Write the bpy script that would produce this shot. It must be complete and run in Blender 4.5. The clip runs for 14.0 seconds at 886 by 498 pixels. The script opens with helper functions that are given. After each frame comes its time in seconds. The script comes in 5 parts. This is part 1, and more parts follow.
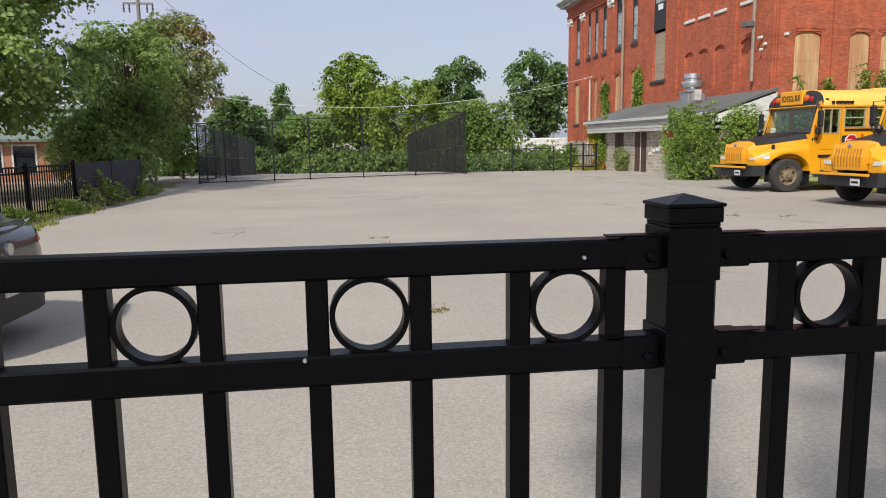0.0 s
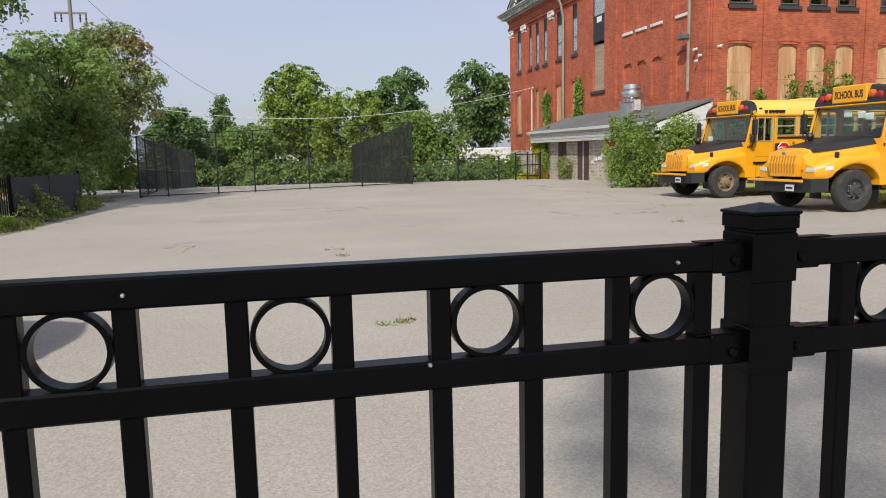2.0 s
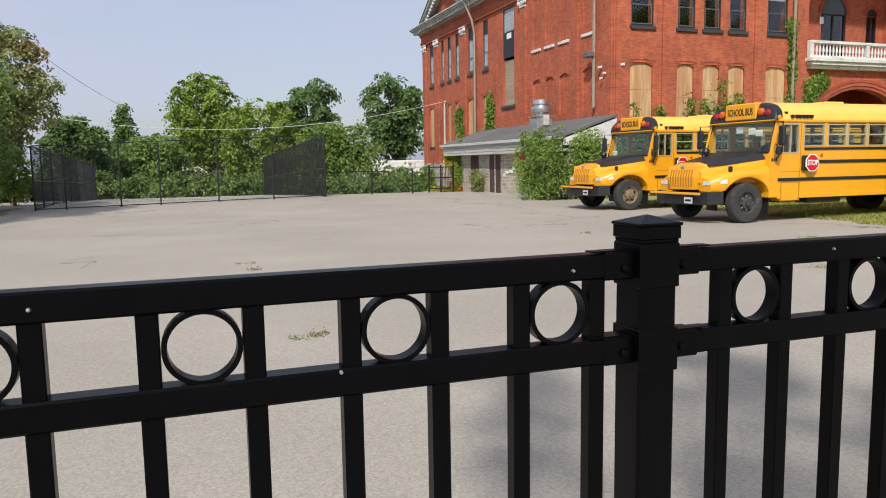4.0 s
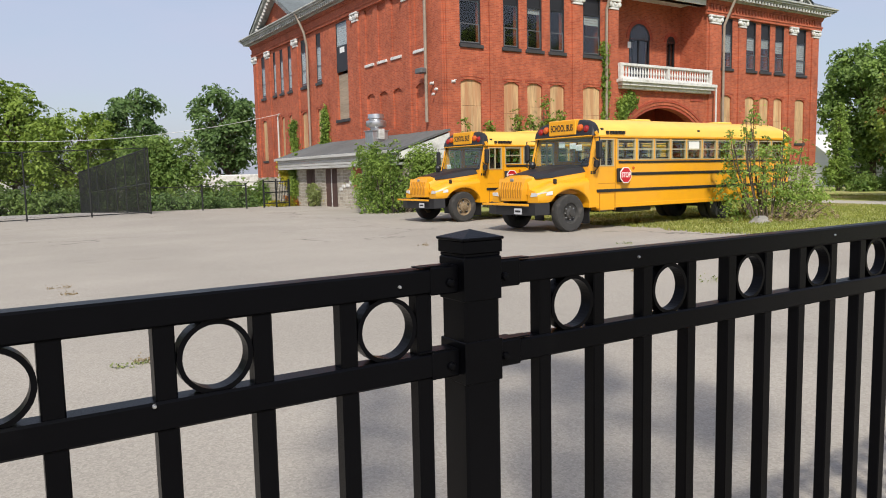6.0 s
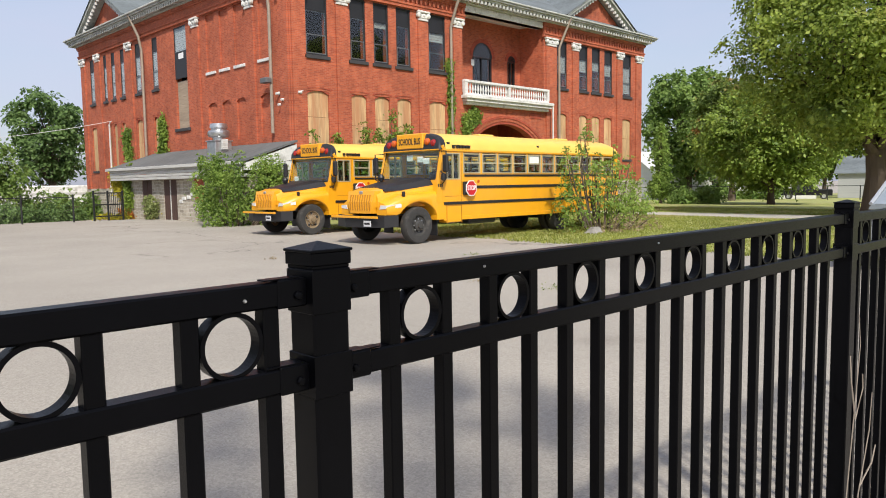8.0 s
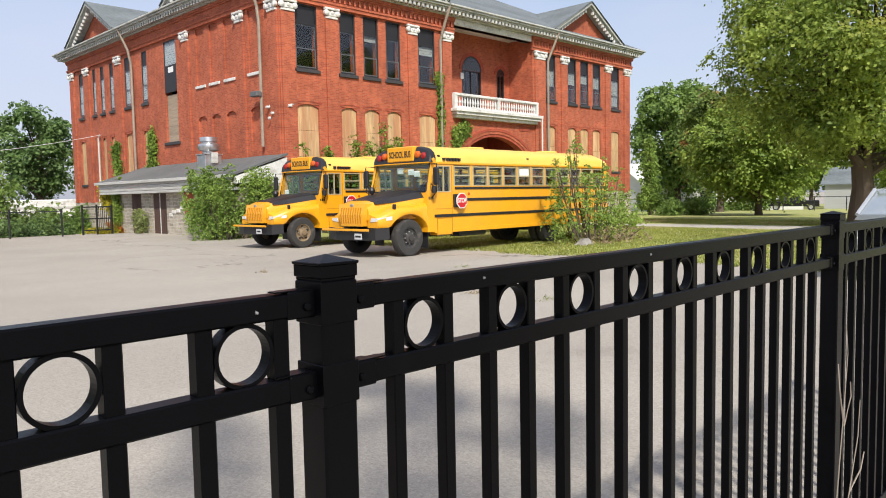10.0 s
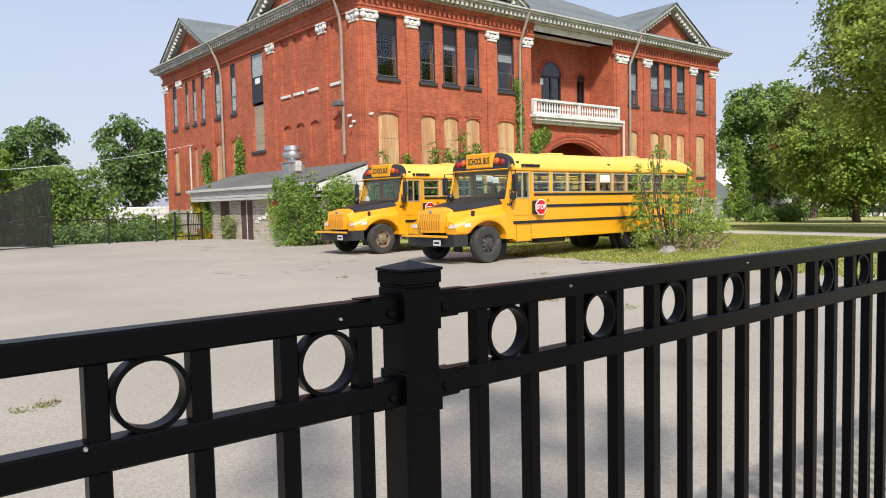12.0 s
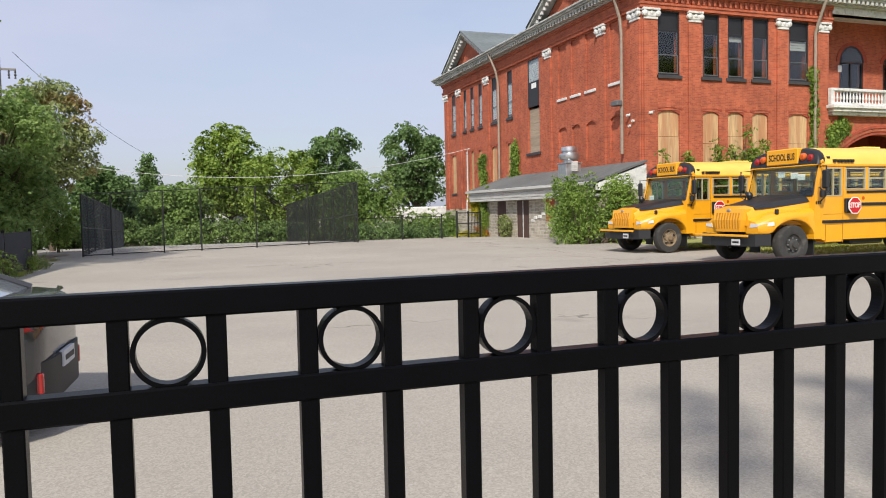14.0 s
+-------+
- [Problem details] Omit the pictures and reproduce the listing exactly.

- [Task solution]
Write the bpy script that would produce this shot. It must be complete and run in Blender 4.5. The clip runs for 14.0 seconds at 886 by 498 pixels. The script opens with helper functions that are given. After each frame comes its time in seconds. The script comes in 5 parts. This is part 1, and more parts follow.
0.0 s
2.0 s
4.0 s
6.0 s
8.0 s
10.0 s
12.0 s
14.0 s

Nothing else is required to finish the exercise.